Alguns exemplos de textos

De religiosidade: “Jesus tem plano pa nos”, “Deus é fiel”, “Nha pai ta protegem”, “Obrigado pa nhos tudo mas um bés” e “Cabeça Frio”; Amizade e amor: “Sempre bô”, “Irmãos Unidos Felicidade”; Força e irreverência: “Só sesboka”, “Inveja pa ké”, “Ka bu stranha”,  “Tudo Pago”, “Dragão”, “Cangurú”, “7 Pó” e  “Nhos Ruspeta Sorry”; Nome de lugar e pessoas: “Tarrafal”, “La Ruberon Chiquero”, “D’Pico”, “Mulatinho”, “Ta d’Tutu” e “D’Miranda”).

As mensagens, muitas vezes, têm um conteúdo direto, mas outras indiretas, e estas resultam de uma vivência com episódios de falta de respeito, de desonestidade para com o condutor ou família do proprietário. Por vezes elas também são dirigidas a um amor não correspondido, a uma comunidade, à família e amigos como forma de demonstração de sucesso na emigração, e de luta pela superação económica e dificuldades na vida.

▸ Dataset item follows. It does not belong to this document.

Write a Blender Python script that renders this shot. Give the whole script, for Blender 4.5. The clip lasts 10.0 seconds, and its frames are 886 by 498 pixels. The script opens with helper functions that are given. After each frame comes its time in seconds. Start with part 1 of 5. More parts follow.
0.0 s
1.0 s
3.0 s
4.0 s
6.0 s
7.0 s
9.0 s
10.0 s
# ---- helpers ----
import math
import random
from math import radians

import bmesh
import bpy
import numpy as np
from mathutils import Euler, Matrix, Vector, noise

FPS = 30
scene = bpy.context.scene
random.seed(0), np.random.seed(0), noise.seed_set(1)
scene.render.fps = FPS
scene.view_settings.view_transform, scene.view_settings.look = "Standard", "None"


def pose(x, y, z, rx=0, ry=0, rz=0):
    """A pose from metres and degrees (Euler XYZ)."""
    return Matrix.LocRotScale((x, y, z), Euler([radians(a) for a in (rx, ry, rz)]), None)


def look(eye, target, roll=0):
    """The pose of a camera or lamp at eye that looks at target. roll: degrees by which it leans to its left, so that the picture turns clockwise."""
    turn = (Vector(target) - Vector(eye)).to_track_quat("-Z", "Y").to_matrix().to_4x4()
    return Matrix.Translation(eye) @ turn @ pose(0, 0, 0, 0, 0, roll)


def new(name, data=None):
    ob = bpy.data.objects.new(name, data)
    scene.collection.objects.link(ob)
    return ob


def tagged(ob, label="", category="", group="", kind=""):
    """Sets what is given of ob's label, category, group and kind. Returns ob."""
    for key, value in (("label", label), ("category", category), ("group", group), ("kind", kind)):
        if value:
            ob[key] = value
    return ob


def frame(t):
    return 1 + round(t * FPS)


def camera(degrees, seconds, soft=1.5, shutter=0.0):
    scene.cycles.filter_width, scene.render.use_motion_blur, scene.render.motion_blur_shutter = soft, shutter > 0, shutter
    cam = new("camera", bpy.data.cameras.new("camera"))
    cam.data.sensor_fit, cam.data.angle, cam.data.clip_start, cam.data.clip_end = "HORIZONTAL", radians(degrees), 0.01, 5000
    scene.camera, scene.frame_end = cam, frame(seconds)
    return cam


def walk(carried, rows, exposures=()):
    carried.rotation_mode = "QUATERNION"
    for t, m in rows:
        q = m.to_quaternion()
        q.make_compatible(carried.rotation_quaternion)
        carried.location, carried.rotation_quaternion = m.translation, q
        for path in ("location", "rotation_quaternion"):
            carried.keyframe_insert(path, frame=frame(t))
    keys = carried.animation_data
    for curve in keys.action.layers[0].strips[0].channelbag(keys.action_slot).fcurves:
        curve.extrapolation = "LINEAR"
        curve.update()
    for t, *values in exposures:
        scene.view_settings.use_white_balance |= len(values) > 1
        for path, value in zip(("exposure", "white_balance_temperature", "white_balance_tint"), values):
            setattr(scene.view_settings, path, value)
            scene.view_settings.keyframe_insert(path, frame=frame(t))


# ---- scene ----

Esses veículos passam na estrada, param, estacionam, fazem curvas, correm, e lançam para o vento, para quem quiser ler as frases que falam sobre alegrias, sucessos e insucessos da imigração e negócios, da última moda, nomes dos proprietários, amor, amizade, traição, crenças e religiosidade, localidades, tristezas. Elas traduzem em parte, cultura cabo-verdiana de uma franja da população da ilha de Santiago que exerce a atividade económica no sector dos transportes terrestres. Os carros hiace com as inscrições nos vidros falam de facto!

Um outro elemento, interessante é a grafia que é usada para escrever as mensagens. A maior parte das vezes utiliza-se a grafia proposta pelo ALUPEC, misturadas com a portuguesa.

A influência do país de emigração também aparece com o uso da língua portuguesa, inglesa e francesa e por vezes uma tradução literal dessas línguas para a língua portuguesa ou caboverdeana.